I have found that the problem 2149 of CRUX MATHEMATICORUM it is asked prove that a proposition equivalent to problem of Shortlist. How I can To attach files?

Where do you get problems from crux???

For my own ease in labeling, let $K=X$. Drop perpendiculars from $X$ to $AB, BC, CD, DA$ with feet $K, L, M, N$ respectively. Then the midpoint of $AX$ is the center of the circle that passes through points $A, K, X, N$. Also, $KN$ subtends an angle $2\angle A$ at the center, so $KN=2r\sin\frac{2A}{2}=XA\sin A$ where $r$ is the radius of the circle.
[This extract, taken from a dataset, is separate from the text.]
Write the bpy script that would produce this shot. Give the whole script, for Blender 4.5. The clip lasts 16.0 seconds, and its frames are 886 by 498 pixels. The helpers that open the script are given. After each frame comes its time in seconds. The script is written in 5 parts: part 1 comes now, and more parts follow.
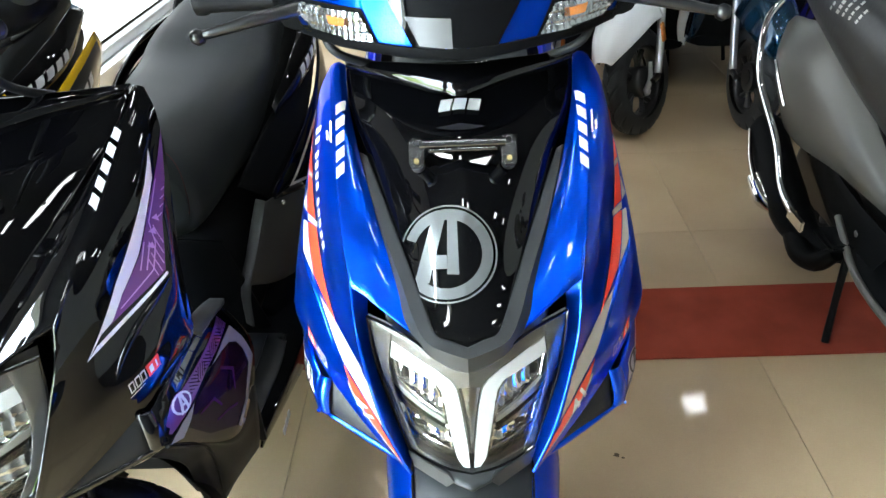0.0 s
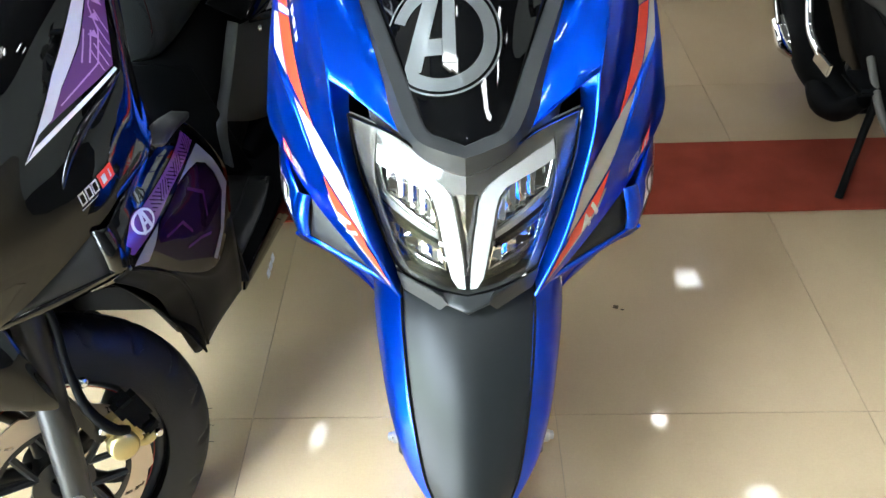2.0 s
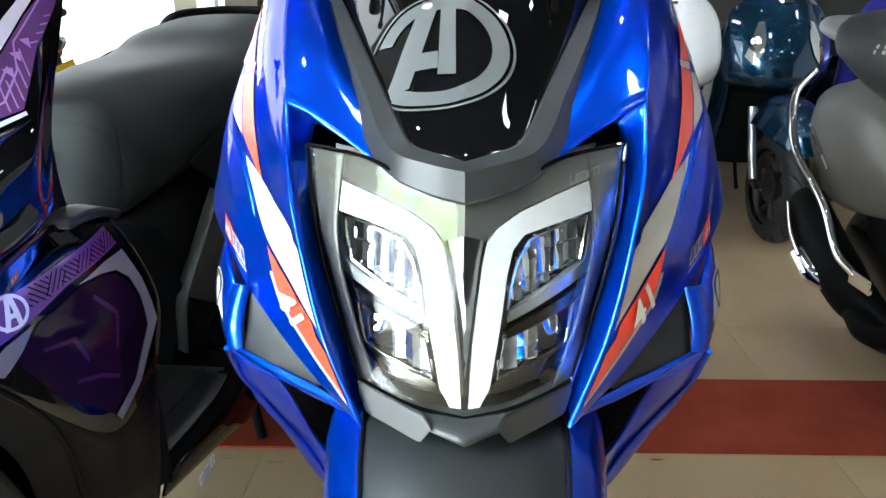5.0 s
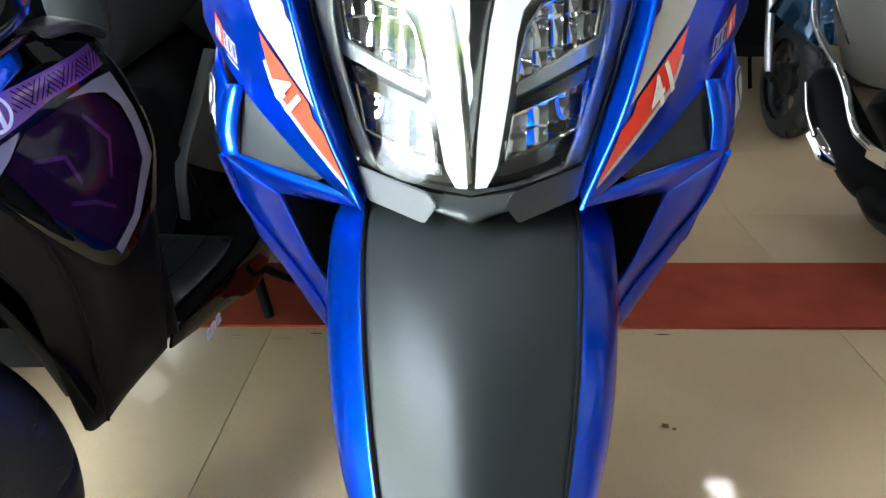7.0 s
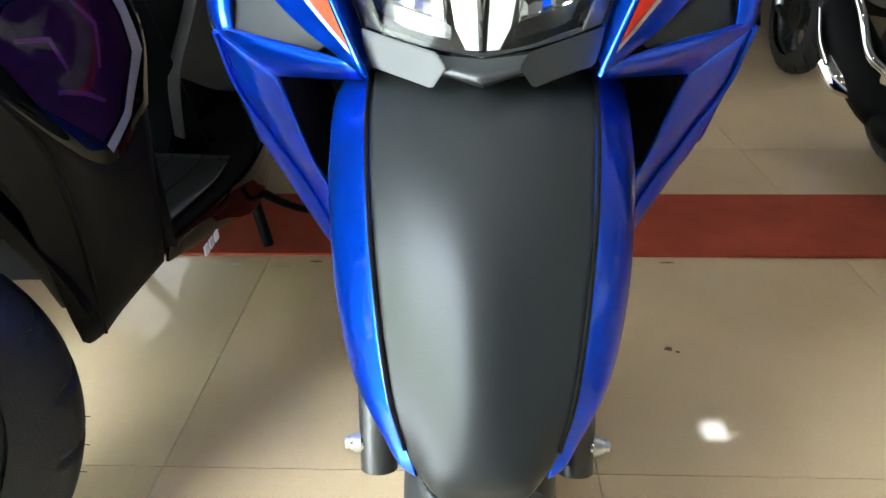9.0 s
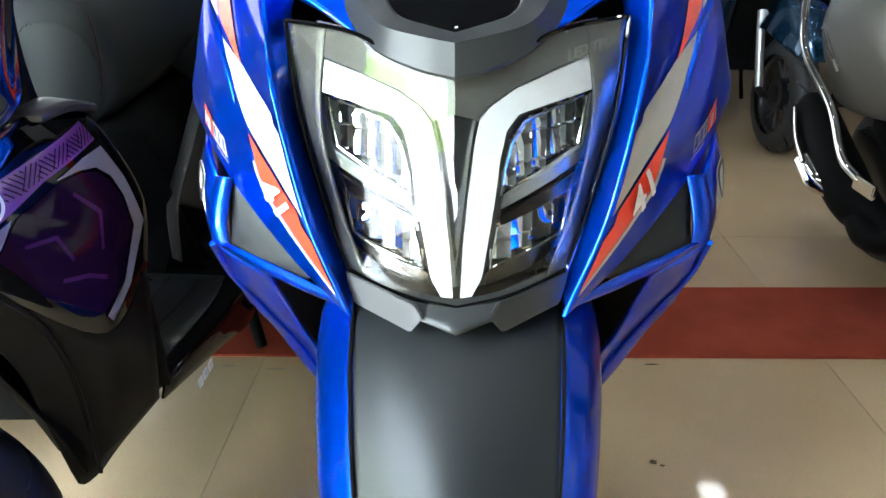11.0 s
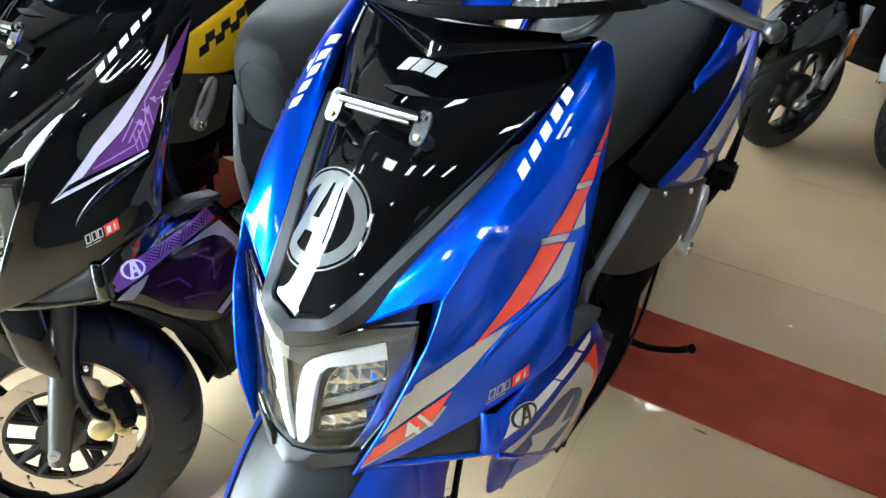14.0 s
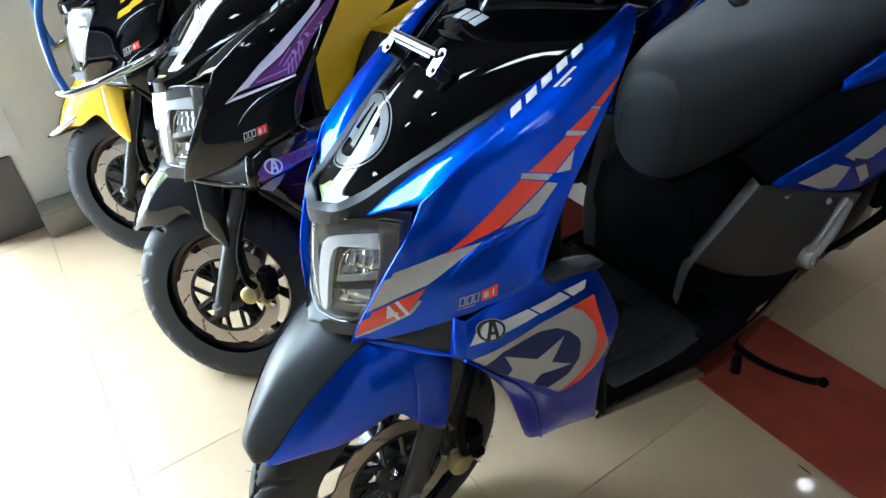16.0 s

From the given condition in the question we have $KN+LM=MN+KL (**)$. But we also have \begin{align*}KN&=XK\cos\angle XKN+XN\cos\angle XNK\\&=XK\cos\angle XAN+XN\cos\angle XAK (*)\end{align*} Now, let $\angle XAD=\alpha_1$, $\angle XAB=\alpha_2$, $\angle XBA=\beta_1$, $\angle XBC=\beta_2$, $\angle XCB=\gamma_1$, $\angle XCD=\gamma_2$, $\angle XDC=\delta_1$, $\angle XDA=\delta_2$. Then $(*)$ becomes $KN=XK\cos\alpha_1+XN\cos\alpha_2$. Similarly, $KL=XL\cos\beta_1+XK\cos\beta_2$, $LM=XM\cos\gamma_1+XL\cos\gamma_2$, $MN+XN\cos\delta_1+XM\cos\delta_2$. So $(**)$ becomes \[XK(\cos\alpha_1-\cos\beta_2)+XL(\cos\gamma_2-\cos\beta_1)+XM(\cos\gamma_1-\cos\delta_2)+XN(\cos\alpha_2-\cos\delta_1)=0 (***).\] WLOG, assume $\alpha_1\le\beta_2$ i.e. $A$ lies outside the circumcircle of $\triangle BCD$, which means $\alpha_2\le\delta_1$. But we have $\alpha_1+\delta_2=\beta_2+\gamma_1$, so $\gamma_1\le\delta_2$. Similarly $\alpha_2+\beta_2=\gamma_2+\delta_1$, so $\gamma_2\le\beta_1$. The cosine function decreases over $[0^{\circ}, 180^{\circ}]$, so it follows that all the terms within parenthesis in $(***)$ are nonnegative. Hence they must all be zero, and all pairs of angles are equal. It follows that $ABCD$ is cyclic, as desired. $\Box$

ABCD cyclic sinA=sinC sinB=sinD we need prove that ACsinA=BDsinB AC=2RsinB BD=2RsinA proved.